▶ Directions
Output all the data exactly. Pictures do not belong in the copy.
_ _ _ _ _
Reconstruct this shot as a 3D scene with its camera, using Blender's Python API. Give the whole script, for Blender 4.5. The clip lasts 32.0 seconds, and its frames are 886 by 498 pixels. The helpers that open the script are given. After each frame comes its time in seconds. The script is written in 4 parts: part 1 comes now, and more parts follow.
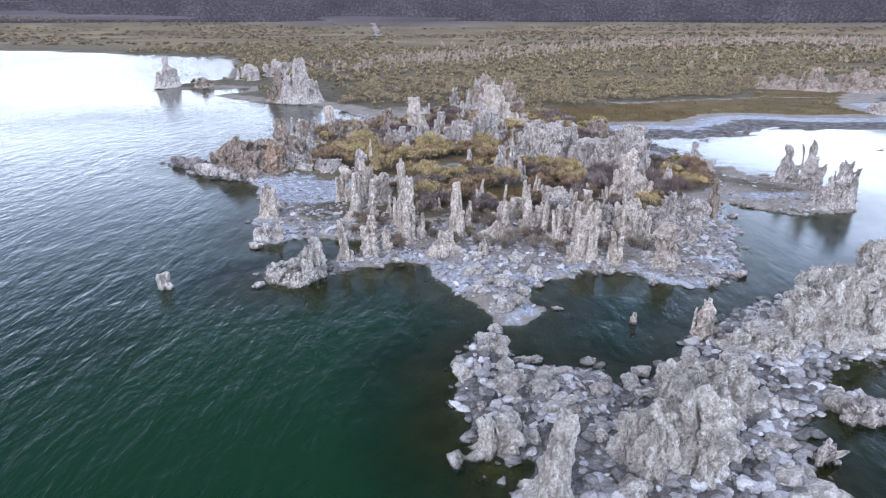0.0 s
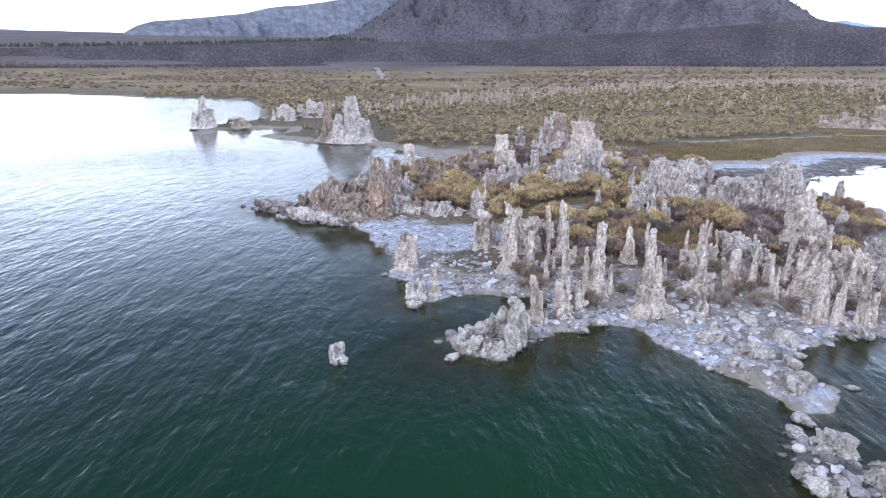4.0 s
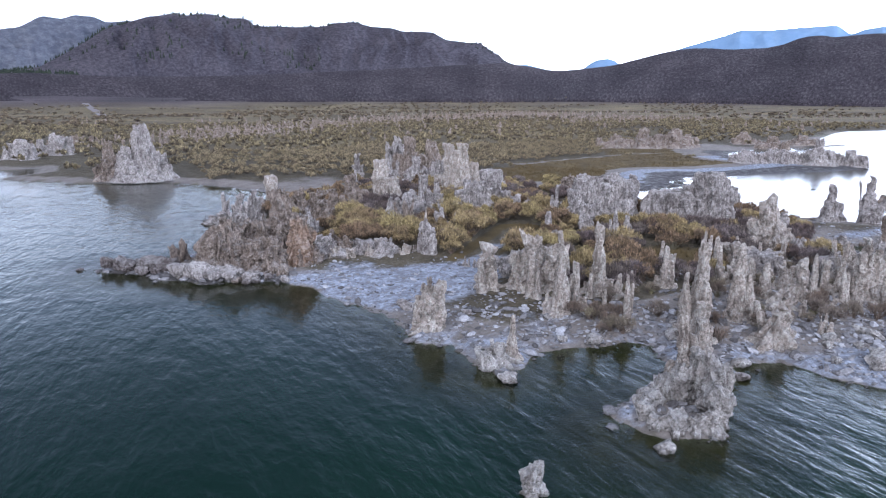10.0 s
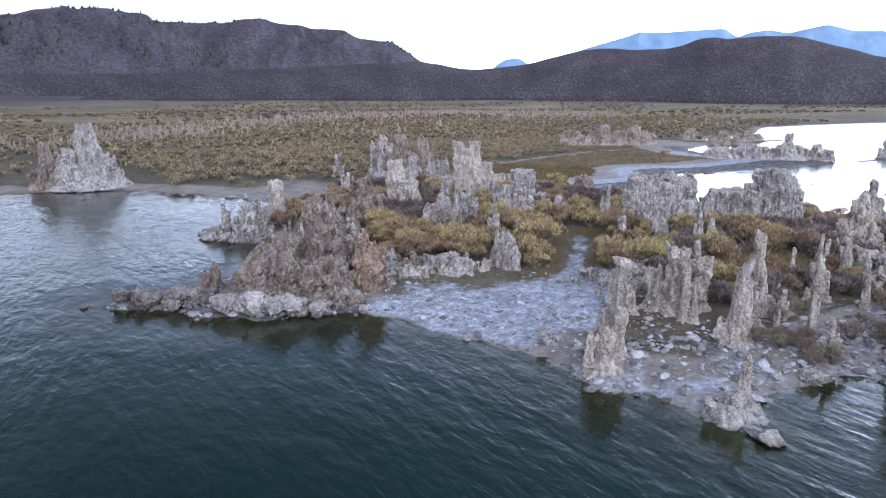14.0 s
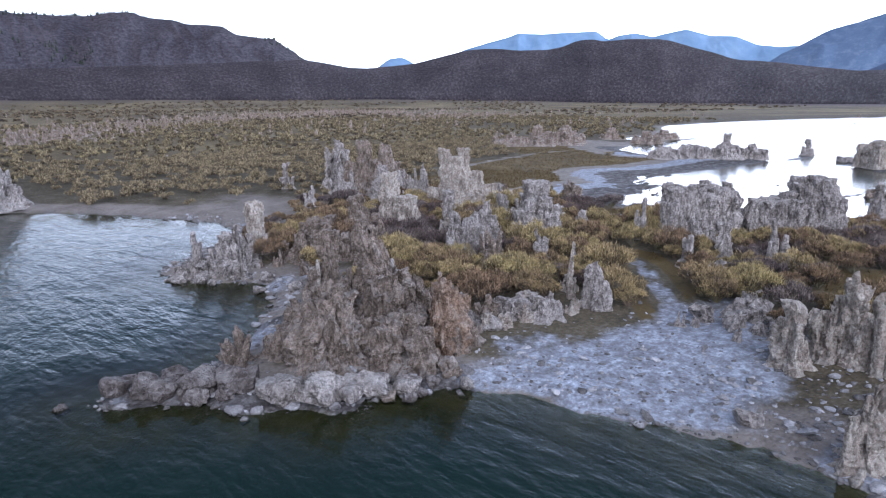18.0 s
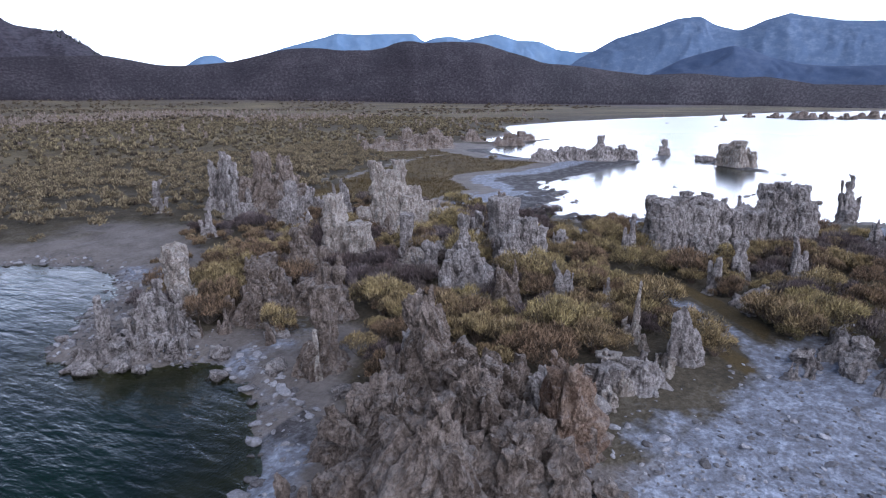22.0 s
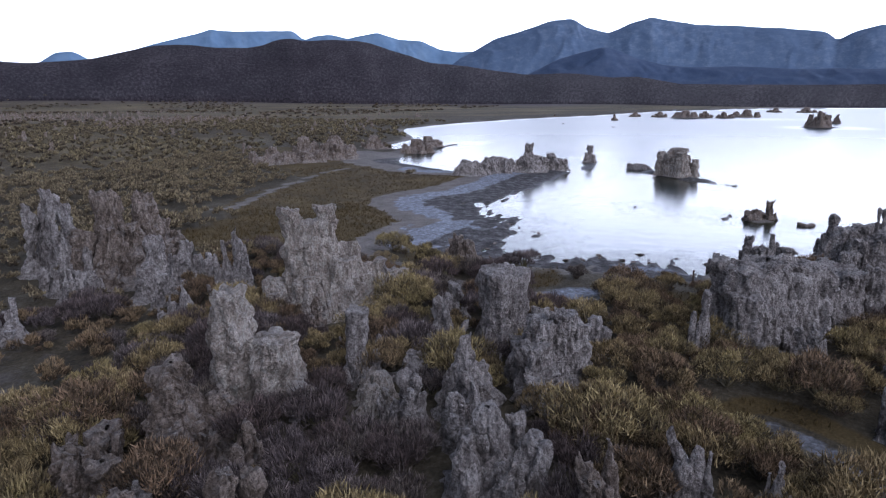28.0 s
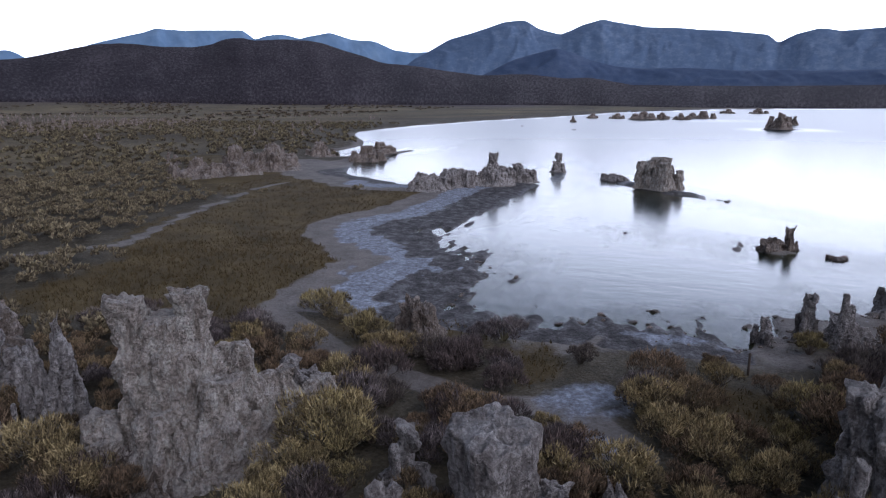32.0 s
_ _ _ _ _
▶ Correct result
Reconstruct this shot as a 3D scene with its camera, using Blender's Python API. Give the whole script, for Blender 4.5. The clip lasts 32.0 seconds, and its frames are 886 by 498 pixels. The helpers that open the script are given. After each frame comes its time in seconds. The script is written in 4 parts: part 1 comes now, and more parts follow.
0.0 s
4.0 s
10.0 s
14.0 s
18.0 s
22.0 s
28.0 s
32.0 s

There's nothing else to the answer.